● Task description
Starting at the line that contains "return 1 + round(t * FPS)", copy every line down to the line that contains "for curve in", inclusive, exactly as it stands. Omit all other lines.

-- -- --

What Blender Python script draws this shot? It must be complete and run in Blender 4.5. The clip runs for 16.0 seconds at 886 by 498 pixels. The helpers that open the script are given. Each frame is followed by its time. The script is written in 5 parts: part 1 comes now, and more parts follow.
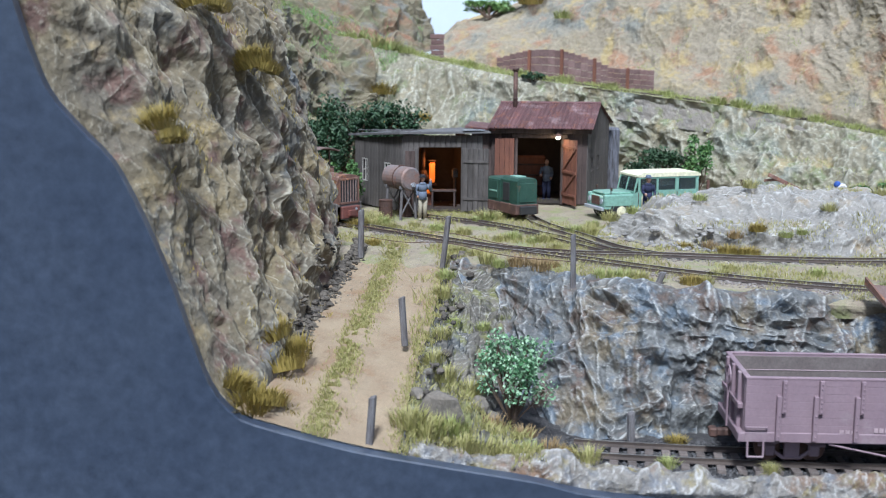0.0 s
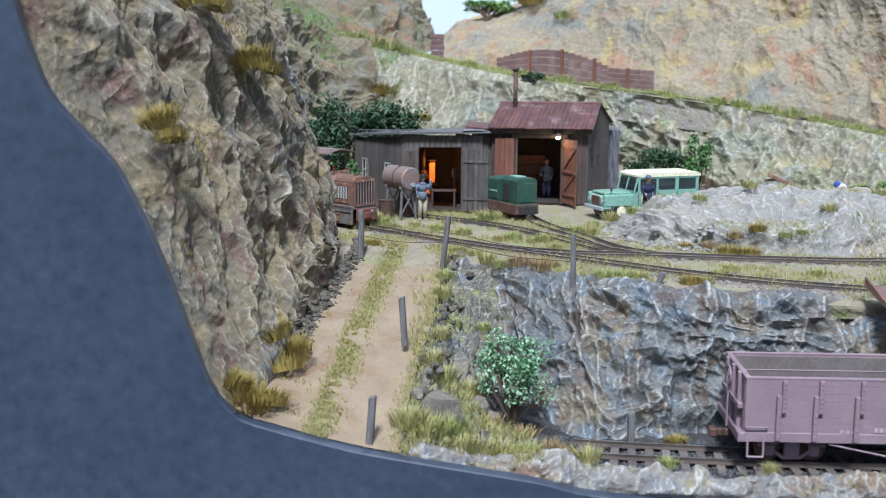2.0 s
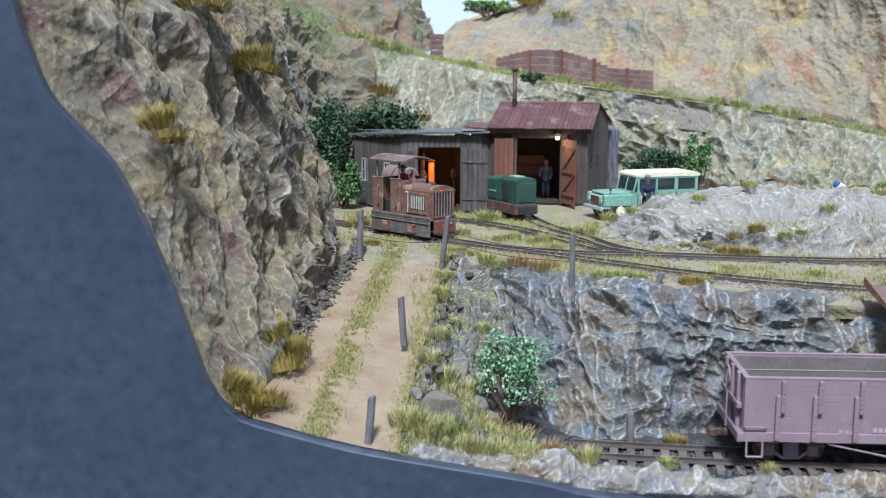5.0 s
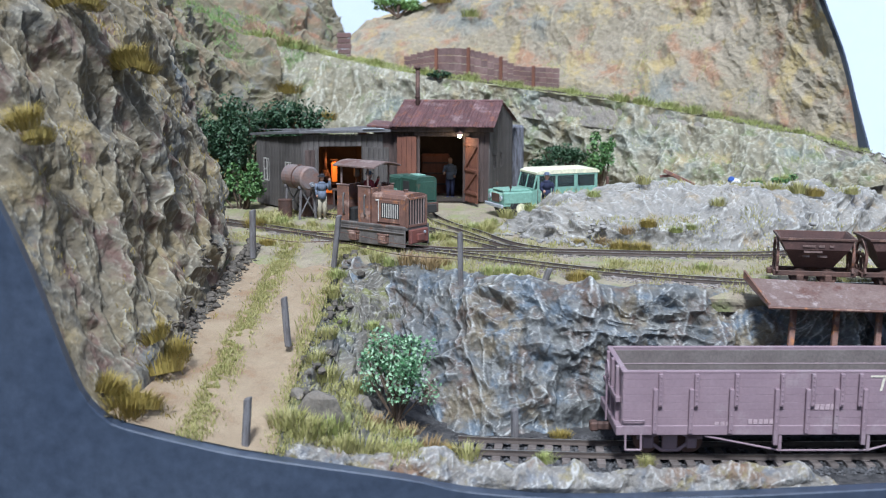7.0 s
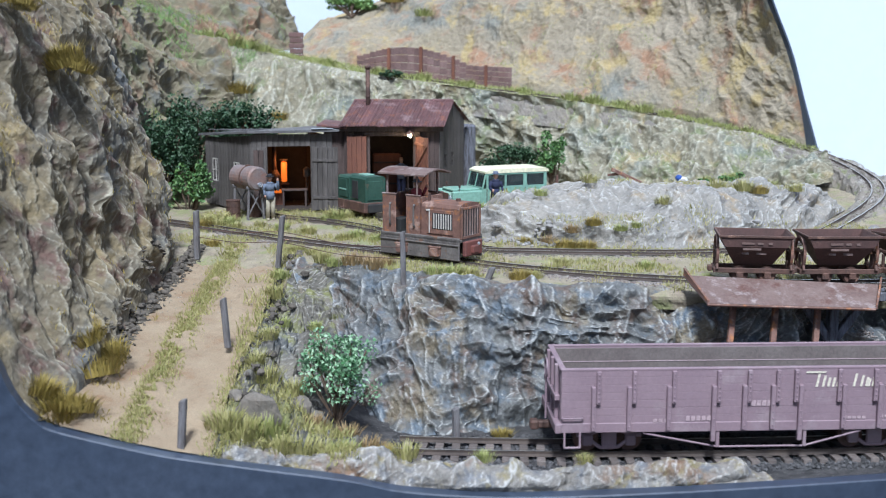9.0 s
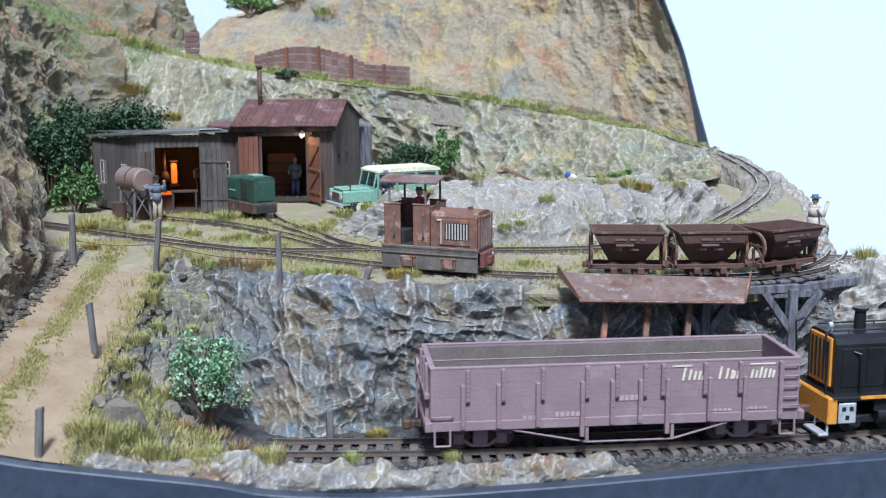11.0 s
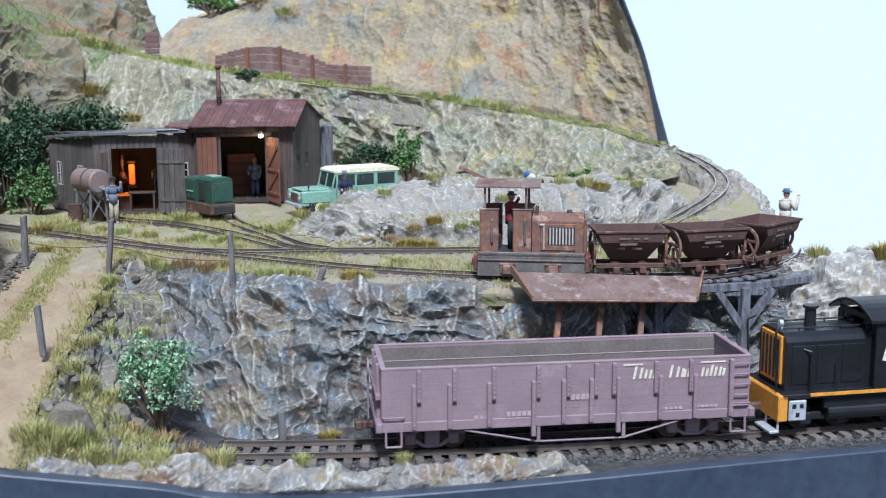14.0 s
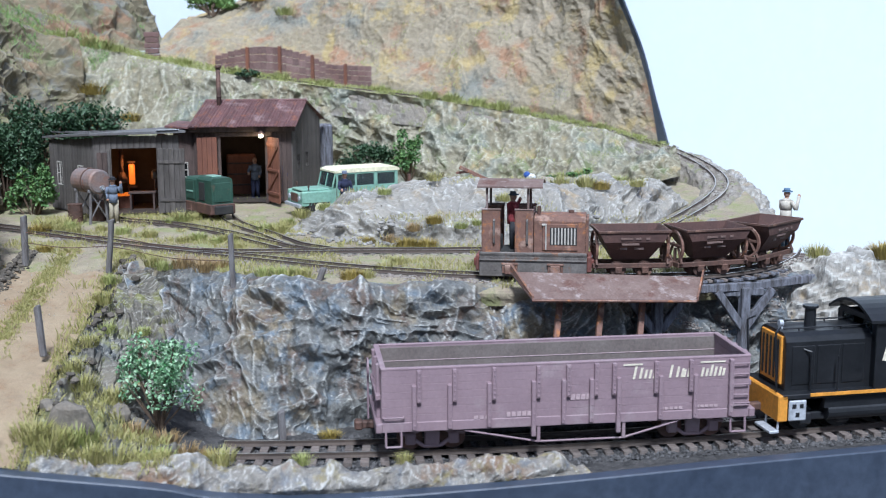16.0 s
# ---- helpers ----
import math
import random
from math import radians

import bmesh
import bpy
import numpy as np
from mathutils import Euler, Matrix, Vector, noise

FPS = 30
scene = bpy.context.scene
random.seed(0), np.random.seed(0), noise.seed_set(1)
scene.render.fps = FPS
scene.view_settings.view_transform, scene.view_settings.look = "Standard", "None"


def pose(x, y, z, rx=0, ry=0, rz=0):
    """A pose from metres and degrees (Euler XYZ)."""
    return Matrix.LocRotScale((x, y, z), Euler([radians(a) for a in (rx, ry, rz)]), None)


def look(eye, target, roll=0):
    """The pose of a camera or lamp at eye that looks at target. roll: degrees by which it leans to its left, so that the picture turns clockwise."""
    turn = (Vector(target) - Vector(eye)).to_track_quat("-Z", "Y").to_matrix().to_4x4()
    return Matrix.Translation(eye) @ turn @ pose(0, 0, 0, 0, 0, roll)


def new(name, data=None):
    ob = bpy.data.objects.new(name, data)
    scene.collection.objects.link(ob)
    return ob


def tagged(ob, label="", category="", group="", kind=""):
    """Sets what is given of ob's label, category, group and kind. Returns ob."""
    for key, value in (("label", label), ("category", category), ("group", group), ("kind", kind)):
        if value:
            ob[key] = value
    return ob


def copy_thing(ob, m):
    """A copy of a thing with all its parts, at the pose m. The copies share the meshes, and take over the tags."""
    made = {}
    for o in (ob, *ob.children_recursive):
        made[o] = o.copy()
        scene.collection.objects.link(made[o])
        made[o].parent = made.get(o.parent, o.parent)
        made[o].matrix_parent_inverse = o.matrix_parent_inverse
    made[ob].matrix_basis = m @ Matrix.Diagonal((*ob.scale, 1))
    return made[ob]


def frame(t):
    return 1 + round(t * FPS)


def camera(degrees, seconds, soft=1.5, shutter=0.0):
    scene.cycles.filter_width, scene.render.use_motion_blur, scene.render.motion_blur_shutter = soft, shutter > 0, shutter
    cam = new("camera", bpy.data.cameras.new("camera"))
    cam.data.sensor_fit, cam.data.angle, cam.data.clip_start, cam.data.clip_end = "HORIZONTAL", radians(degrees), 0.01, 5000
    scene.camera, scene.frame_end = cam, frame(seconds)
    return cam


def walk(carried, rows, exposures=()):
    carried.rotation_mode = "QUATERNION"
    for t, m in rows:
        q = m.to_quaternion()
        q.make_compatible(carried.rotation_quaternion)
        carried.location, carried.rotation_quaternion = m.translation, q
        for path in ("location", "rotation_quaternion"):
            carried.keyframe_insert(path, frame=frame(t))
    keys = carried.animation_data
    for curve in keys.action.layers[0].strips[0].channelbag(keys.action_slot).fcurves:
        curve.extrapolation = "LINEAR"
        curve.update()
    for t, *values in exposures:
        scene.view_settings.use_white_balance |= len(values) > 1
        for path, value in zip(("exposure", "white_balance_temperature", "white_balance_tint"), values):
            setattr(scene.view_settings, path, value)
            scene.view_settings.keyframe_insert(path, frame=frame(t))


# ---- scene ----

-- -- --

● Right answer
    return 1 + round(t * FPS)


def camera(degrees, seconds, soft=1.5, shutter=0.0):
    scene.cycles.filter_width, scene.render.use_motion_blur, scene.render.motion_blur_shutter = soft, shutter > 0, shutter
    cam = new("camera", bpy.data.cameras.new("camera"))
    cam.data.sensor_fit, cam.data.angle, cam.data.clip_start, cam.data.clip_end = "HORIZONTAL", radians(degrees), 0.01, 5000
    scene.camera, scene.frame_end = cam, frame(seconds)
    return cam


def walk(carried, rows, exposures=()):
    carried.rotation_mode = "QUATERNION"
    for t, m in rows:
        q = m.to_quaternion()
        q.make_compatible(carried.rotation_quaternion)
        carried.location, carried.rotation_quaternion = m.translation, q
        for path in ("location", "rotation_quaternion"):
            carried.keyframe_insert(path, frame=frame(t))
    keys = carried.animation_data
    for curve in keys.action.layers[0].strips[0].channelbag(keys.action_slot).fcurves:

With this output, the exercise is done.